Bartender: What’ll it be, gents?
Billionaire to the bartender: Give these guys whatever they want. The tab is on me.
Politician: I’d like a congressional seat.
Five Supreme Court Justices to the billionaire: Hey, let’s make this a real party. Invite more of your friends.
Two working stiffs sitting at the end of the bar overhear the conversation.
First working stiff: What kind of drink is a congressional seat?
Second working stiff: I don’t know, but this is beginning to sound like a bad, old joke.
First working stiff: Who’s laughing!?
Only those who can afford to.
If money in politics talked before, iI believe that it shouts now because of the decisions of this U.S. Supreme Court with respect to Citizens United and now McCutcheon v. FEC.
Chief Justice John Roberts, at his Senate confirmation hearing, said that his job as Chief Supreme Court Justice would simply be to call balls and strikes. What he failed to reveal or understand is that how those balls and strikes are called determines the outcome of the game.
And right now he and others on his court are determined to convert our democratic process into a game of Moneyball.
There are those innocent enough—including Chief Justice Roberts, it appears—to believe that money has little if any influence in our political system or that it leads to any form of corruption, unless it be a direct quid pro quo arrangement between donor and politician.

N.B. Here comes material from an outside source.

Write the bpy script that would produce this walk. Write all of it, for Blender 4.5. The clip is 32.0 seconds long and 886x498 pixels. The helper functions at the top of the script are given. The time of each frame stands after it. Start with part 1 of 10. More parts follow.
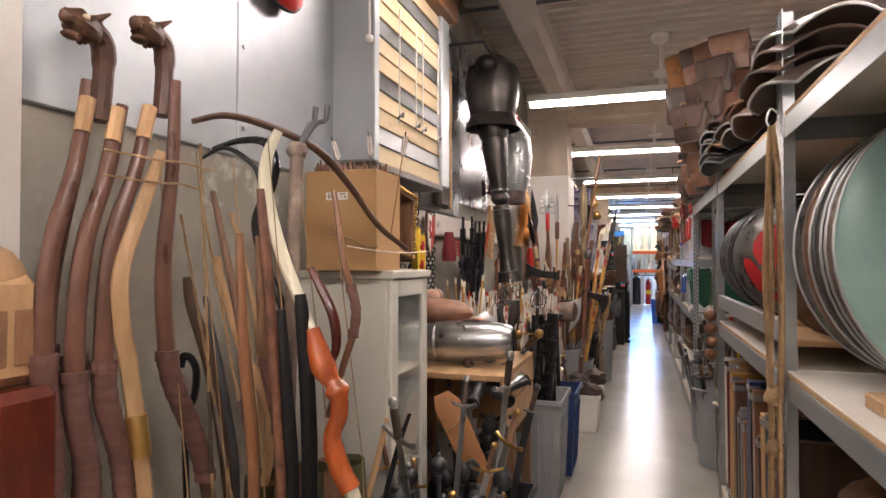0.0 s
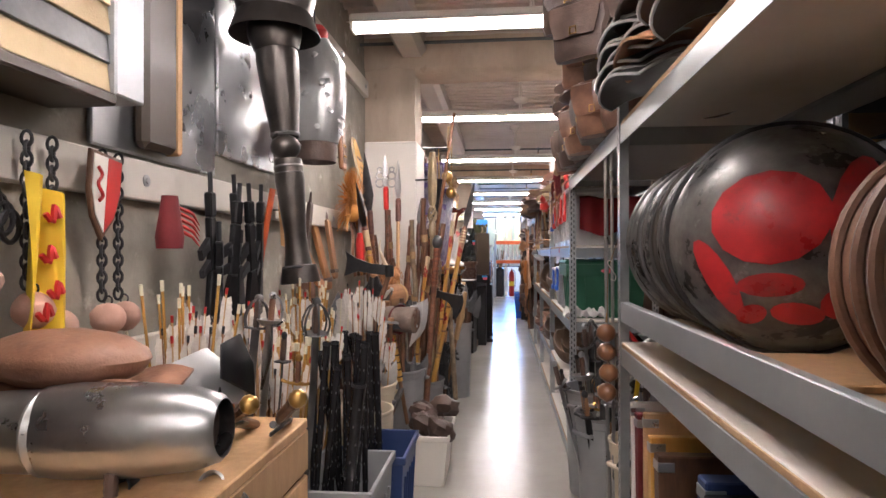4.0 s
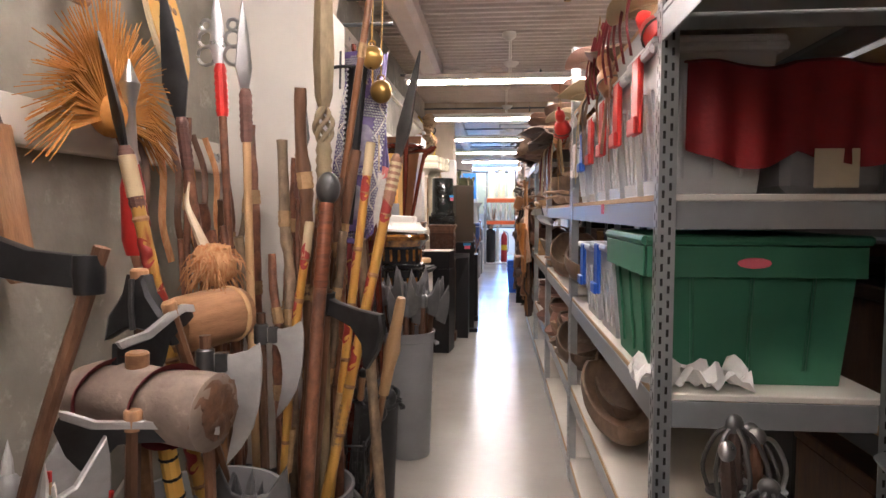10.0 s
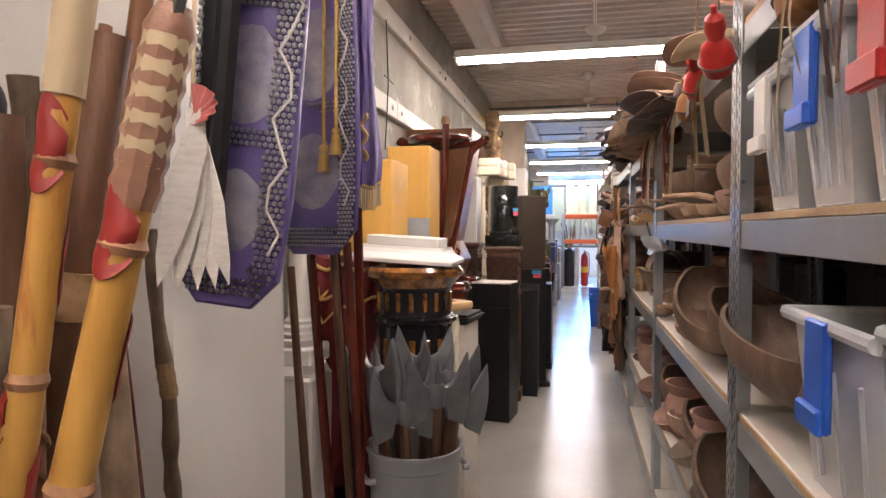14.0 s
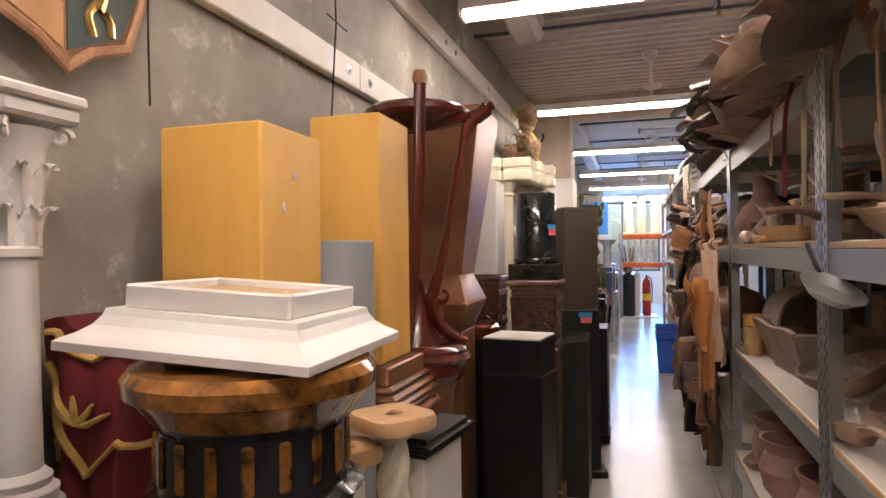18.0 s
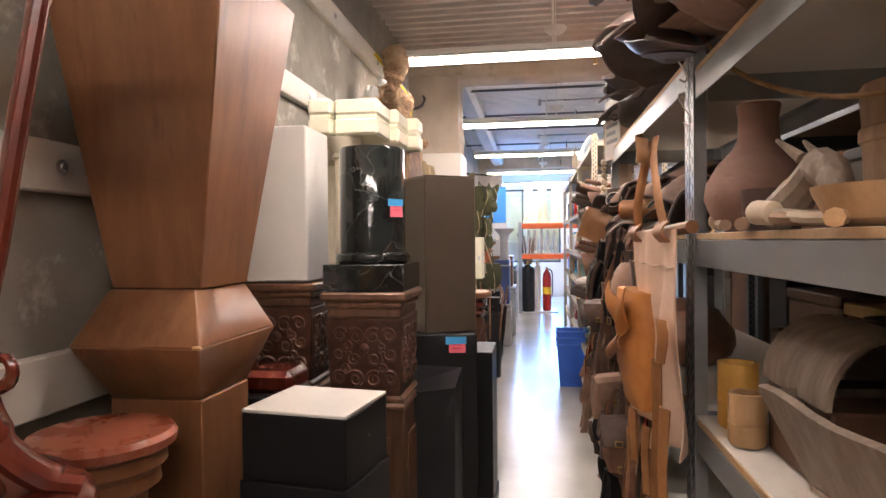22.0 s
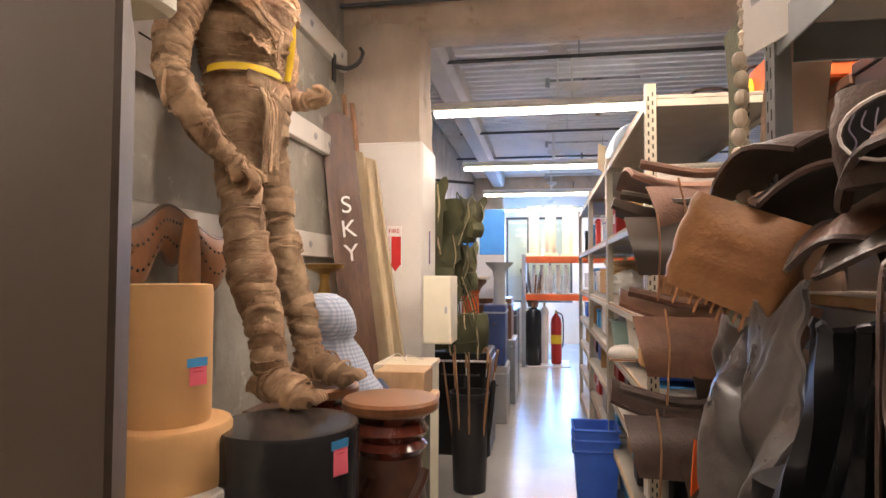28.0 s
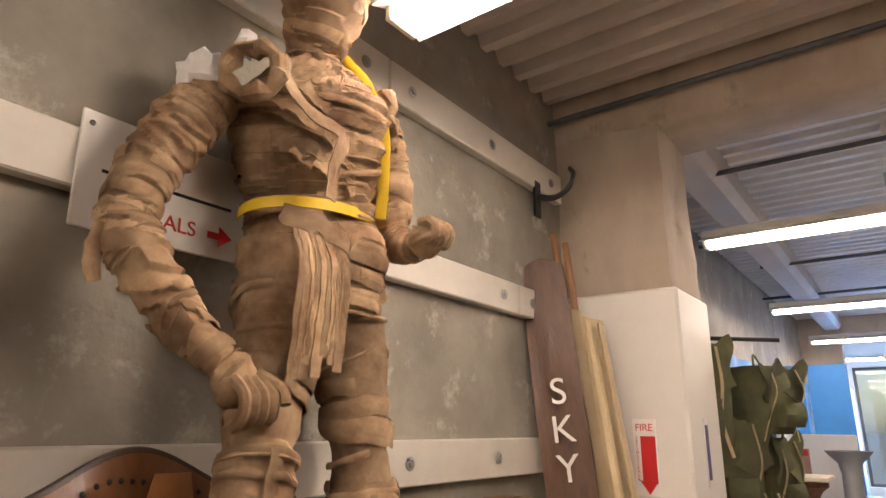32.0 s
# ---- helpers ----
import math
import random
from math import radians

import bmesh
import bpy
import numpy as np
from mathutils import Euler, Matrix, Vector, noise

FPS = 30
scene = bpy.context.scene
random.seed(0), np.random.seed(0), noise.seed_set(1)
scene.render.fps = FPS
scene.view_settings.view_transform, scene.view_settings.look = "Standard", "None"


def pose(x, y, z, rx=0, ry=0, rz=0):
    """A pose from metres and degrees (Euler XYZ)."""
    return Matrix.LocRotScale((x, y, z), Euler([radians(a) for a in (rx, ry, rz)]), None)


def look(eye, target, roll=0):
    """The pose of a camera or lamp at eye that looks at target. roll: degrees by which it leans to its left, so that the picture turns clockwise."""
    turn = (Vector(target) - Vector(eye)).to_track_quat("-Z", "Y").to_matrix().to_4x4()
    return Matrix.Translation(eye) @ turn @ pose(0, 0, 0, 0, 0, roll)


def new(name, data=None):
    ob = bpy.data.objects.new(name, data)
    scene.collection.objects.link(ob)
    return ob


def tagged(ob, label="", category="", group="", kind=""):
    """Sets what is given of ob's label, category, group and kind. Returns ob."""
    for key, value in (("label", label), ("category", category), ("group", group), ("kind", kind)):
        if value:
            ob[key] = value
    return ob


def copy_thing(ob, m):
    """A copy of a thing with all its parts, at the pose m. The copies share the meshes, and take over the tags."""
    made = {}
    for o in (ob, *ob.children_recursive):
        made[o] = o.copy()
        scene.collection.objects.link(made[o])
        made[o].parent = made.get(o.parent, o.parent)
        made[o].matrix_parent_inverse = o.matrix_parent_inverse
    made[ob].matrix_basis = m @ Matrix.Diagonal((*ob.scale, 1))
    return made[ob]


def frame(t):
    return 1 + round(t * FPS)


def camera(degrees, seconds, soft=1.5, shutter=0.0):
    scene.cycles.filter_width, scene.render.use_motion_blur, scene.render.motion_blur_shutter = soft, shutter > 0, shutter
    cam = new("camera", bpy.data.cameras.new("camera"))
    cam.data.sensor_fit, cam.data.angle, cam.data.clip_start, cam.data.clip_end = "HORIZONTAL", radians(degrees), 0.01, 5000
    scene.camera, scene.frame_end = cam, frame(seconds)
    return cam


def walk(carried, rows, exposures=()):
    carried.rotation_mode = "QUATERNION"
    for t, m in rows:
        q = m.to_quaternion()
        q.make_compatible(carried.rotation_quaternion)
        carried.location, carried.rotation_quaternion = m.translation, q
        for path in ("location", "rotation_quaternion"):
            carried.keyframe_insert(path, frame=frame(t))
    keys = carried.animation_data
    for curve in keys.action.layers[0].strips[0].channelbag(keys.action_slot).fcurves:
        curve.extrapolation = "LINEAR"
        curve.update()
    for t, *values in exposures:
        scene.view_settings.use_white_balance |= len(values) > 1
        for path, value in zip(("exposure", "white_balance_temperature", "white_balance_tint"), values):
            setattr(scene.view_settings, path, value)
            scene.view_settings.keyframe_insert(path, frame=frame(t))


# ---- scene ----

And there’s evidence that this just might be the case: Try to recall one time that a U.S. congressperson or senator was willing to admit that he or she was swayed in any way by his or her big donors—prior to perhaps being indicted, that is.
I thought so.
Ironically, on the same day that the media announced the Supreme Court’s decision to uphold McCutcheon—which effectively does away with any overall limit on how much individuals can give to candidates and political parties—many media outlets also were running obituaries of Charles H. Keating Jr.
As you may recall, Mr. Keating, who recently died at age 90, was the financier at the center of the US$150 billion savings-and-loan crisis in the 1980s. He ultimately pleaded guilty to fraud charges and spent nearly five years behind bars.
He also contributed generously to congressional campaigns, including donating more than $1.3 million to U.S. Senators with names like Cranston, McCain, DeConcini, Riegle and Glenn.
All five senators met with the head of the Federal Home Loan Bank Board to ask him to go easy on Mr. Keating regarding the scandal. Better known as the Keating Five, they eventually were all brought before the Senate Ethics Committee and were either reprimanded, admonished or cited for “poor judgment.”
According to The Washington Post, when Mr. Keating was later asked whether he expected favors from the public officials he supported, he replied, “I want to say in the most forceful way I can: I certainly hope so.”
Please, say it aint so?!
BTW, the $1.3 million Mr. Keating donated to the senators is pocket change these days, in contrast to the nearly $100 million casino billionaire Sheldon Adelson threw into the 2012 presidential race—and what he’s threatening to put behind the next Republican presidential candidate of his choice.
And I’m sure we can all rest assured that if Mr. Adelson’s candidate wins, there will be no strings attached, favors asked. Just a glorious night of rest in the White House’s Lincoln bedroom.
In the McCutcheon decision, Chief Justice Roberts evoked the romantic notion of one person one vote when he wrote: "There is no right more basic in our democracy than the right to participate in electing our political leaders."
Fact is, yes, we’re all entitled to one vote. But let’s not be naïve here, folks. Those who can afford to back their candidate, as well as his or her party, with millions of dollars, amplify their single votes exponentially—and drown the rest of us out.
Bartender, I’ll have another congressional seat, this time without the twist of injustice.